Greg Peach

Profile
- Position: Defensive end

Personal information
- Born: November 19, 1986 (age 39) Vancouver, Washington, U.S.
- Listed height: 6 ft 3 in (1.91 m)
- Listed weight: 255 lb (116 kg)

Career information
- High school: Evergreen High School (Vancouver, Washington)
- College: Eastern Washington
- NFL draft: 2009: undrafted

Career history
- 2009–2011: Edmonton Eskimos
- 2012–2013: Hamilton Tiger-Cats
- 2013–2015: Winnipeg Blue Bombers

Awards and highlights
- 2008 Buck Buchanan Award; 2008 Consensus First-Team FCS All-American (AFCA, AP, TSN, WCFF); 2008 Big Sky Conference Defensive Player of the Year; Eastern Washington records Tackles for a loss in a season (28); Tackles for a loss in a career (63); Sacks in a career (35.5);
- Stats at CFL.ca

= Greg Peach =

American gridiron football player (born 1986)

Greg Peach (born November 19, 1986) is an American former professional football defensive end who played in the Canadian Football League (CFL) with the Edmonton Eskimos, Hamilton Tiger-Cats, and Winnipeg Blue Bombers. He was originally signed by the Eskimos as a street free agent in 2009. He played college football at Eastern Washington and was the 2008 recipient of the Buck Buchanan Award.

==Early life==
Greg was born and raised in Vancouver, Washington. He graduated from Evergreen High School where he was named a First Team All-State selection by the Tacoma News Tribune as a defensive lineman. He also played basketball while at Evergreen.

==College career==
Peach had a career-best senior season in 2008, ending the year with 72 defensive tackles (35 solo), 23.5 tackles for loss, 18 sacks, one pass broken up and one fumble recovery in 11 games (11 starts). His outstanding efforts that season earned him the Buck Buchanan Award, honoring the Division I Football Championship Subdivision's top defensive player. He ended his collegiate career with 35.5 sacks, which established a new record for career sacks in school history. Peach also set school records for most tackles for a loss in a season (28) and career (63).

==Professional career==

===Edmonton Eskimos===
Peach signed with the Edmonton Eskimos of the Canadian Football League as a free agent in 2009. In his 3 seasons with the Eskimos, Peach has recorded a total of 94 tackles and 13 sacks. He was not re-signed by the Eskimos following the 2011 CFL season.

===Hamilton Tiger-Cats===
He signed with the Hamilton Tiger-Cats as a free agent on February 18, 2012. In his first season with the Tiger-Cats he amassed 36 tackles and 6 sacks. He was injured for much of the first half of the 2013 CFL season, leading to his release on August 28, 2013.

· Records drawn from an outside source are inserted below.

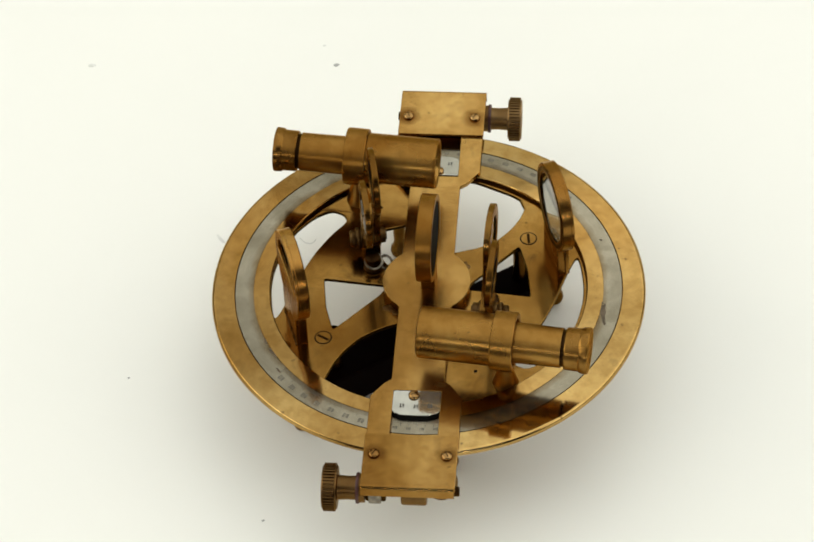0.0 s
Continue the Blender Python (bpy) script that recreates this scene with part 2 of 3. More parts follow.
def rounded(points, turns=2):
    """Cuts the corners of a closed outline."""
    for _ in range(turns):
        out = []
        for (ax, ay), (bx, by) in zip(points, points[1:] + points[:1]):
            out += [(ax * 0.8 + bx * 0.2, ay * 0.8 + by * 0.2), (ax * 0.2 + bx * 0.8, ay * 0.2 + by * 0.8)]
        points = out
    return points


def eased(points, r):
    """Rounds the corners of a closed outline by a set radius."""
    out = []
    n = len(points)
    for k in range(n):
        p, a, b = Vector(points[k]), Vector(points[k - 1]), Vector(points[(k + 1) % n])
        a, b = p + (a - p).normalized() * r, p + (b - p).normalized() * r
        out += [tuple(a * (1 - f) ** 2 + p * 2 * f * (1 - f) + b * f * f) for f in (0.0, 0.33, 0.67, 1.0)]
    return out


def plate(loops, z0, z1, bevel=0.25, m=None):
    """A flat plate with holes: the first outline outside, the others cut out of it."""
    cu = bpy.data.curves.new("outline", "CURVE")
    cu.dimensions, cu.fill_mode = "2D", "BOTH"
    cu.extrude, cu.bevel_depth, cu.bevel_resolution = (z1 - z0) / 2 - bevel, bevel, 2
    cu.offset = -bevel
    for loop in loops:
        s = cu.splines.new("POLY")
        s.points.add(len(loop) - 1)
        for q, (x, y) in zip(s.points, loop):
            q.co = (x, y, 0, 1)
        s.use_cyclic_u = True
    ob = new("outline", cu)
    deps = bpy.context.evaluated_depsgraph_get()
    me = bpy.data.meshes.new_from_object(ob.evaluated_get(deps))
    bm = bmesh.new()
    bm.from_mesh(me)
    bmesh.ops.remove_doubles(bm, verts=bm.verts, dist=1e-4)
    bmesh.ops.translate(bm, vec=(0, 0, (z0 + z1) / 2), verts=bm.verts)
    if m is not None:
        bmesh.ops.transform(bm, matrix=m, verts=bm.verts)
    bpy.data.objects.remove(ob)
    bpy.data.curves.remove(cu)
    bpy.data.meshes.remove(me)
    return bm


def spun(points):
    return [(-x, -y) for x, y in points]


HALF = Matrix.Rotation(math.pi, 4, "Z")

# ---- the unseen room, added to bounce and block light ----


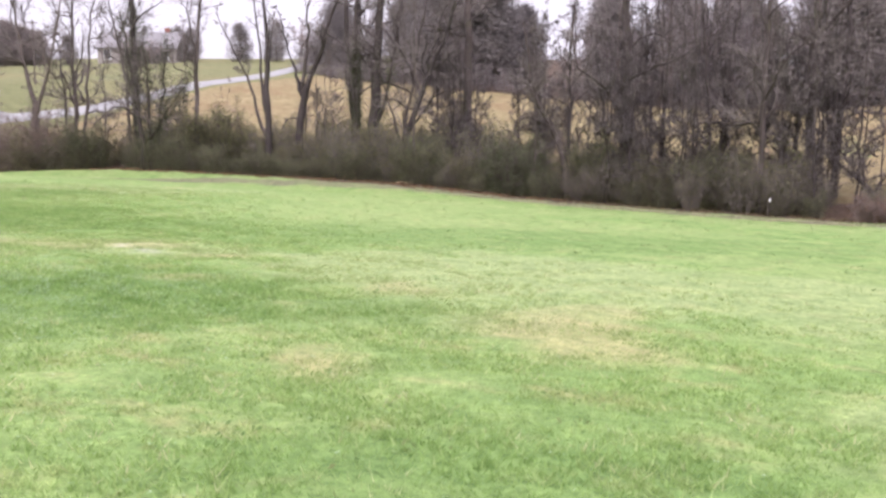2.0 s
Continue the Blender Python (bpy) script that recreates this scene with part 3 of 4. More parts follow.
tree(-32.8, 55.6, [pole(6.5, 0.09, (0.1, 0), 0.1), limb(4.2, 0.045, (0.9, 0, 4.6), (2.2, 0, 4.7))], "short thin leafless sapling in brush", 15, boughs=6, low=0.5, reach=0.2, fine=(3, 3), sides=5)
tree(-32.1, 60.3, [pole(19, 0.36, (0.2, 0), -0.2)], "tall straight dark leafless tree", 16, BARK_DARK, boughs=14, low=0.4, reach=0.2, ivy=700, ivy_top=7)
tree(-30.2, 56.3, [pole(18, 0.3, (-1.2, 0), 0.1)], "tall straight dark leafless tree", 17, BARK_DARK, boughs=14, low=0.35, reach=0.2, ivy=500, ivy_top=6)
tree(-29.3, 54.8, [pole(16, 0.19, (-0.1, 0), 0.1)], "slim dark leafless tree wrapped in ivy", 18, BARK_DARK, boughs=13, low=0.3, reach=0.2, ivy=1500, ivy_top=8)
tree(-28.3, 55.3, [[(0, 0, 0, 0.5), (0.1, 0, 4, 0.44), (0.5, 0, 8.5, 0.34), (0.9, 0, 19, 0.08)], limb(2.6, 0.2, (1.0, 0, 4.6), (1.7, 0, 8), (2.6, 0, 15), base=(0.1, 0))], "thick dark tree with a second leaning stem", 19, BARK_DARK, boughs=13, low=0.35, reach=0.2, ivy=900, ivy_top=7)
tree(-26.2, 55.2, [[(0, 0, 0, 0.28), (0.1, 0, 1.6, 0.26), (1.1, 0, 4.2, 0.2), (2.6, 0, 7.5, 0.15), (5.0, 0, 13, 0.04)], limb(1.5, 0.19, (0.5, 0, 3.6), (0.9, 0, 6.5), (2.0, 0, 12)), limb(1.8, 0.14, (-0.6, 0, 3.8), (-1.4, 0, 6), (-2.0, 0, 9.5)), limb(2.6, 0.12, (1.4, 0.2, 3.8), (2.6, 0, 5.0), (3.6, 0, 5.2), base=(0.5, 0))], "leafless tree with several leaning stems from its base", 20, BARK_DARK, boughs=9, low=0.3, reach=0.26)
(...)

=== Winnipeg Blue Bombers ===
Peach was signed by the Winnipeg Blue Bombers and played 6 games for them to close out the 2013 season. In his second season with the club Peach had the best year of his career, amassing 46 tackles, 7 quarterback sacks and 2 forced fumbles (all personal bests). The Bombers defense struggled in 2015 to generate pressure on the quarterback, and this was reflected in Peach's statline as he finished the season with only 1 sack in 11 games. On February 18 2016 the Bombers announced they had released Greg Peach from his contract.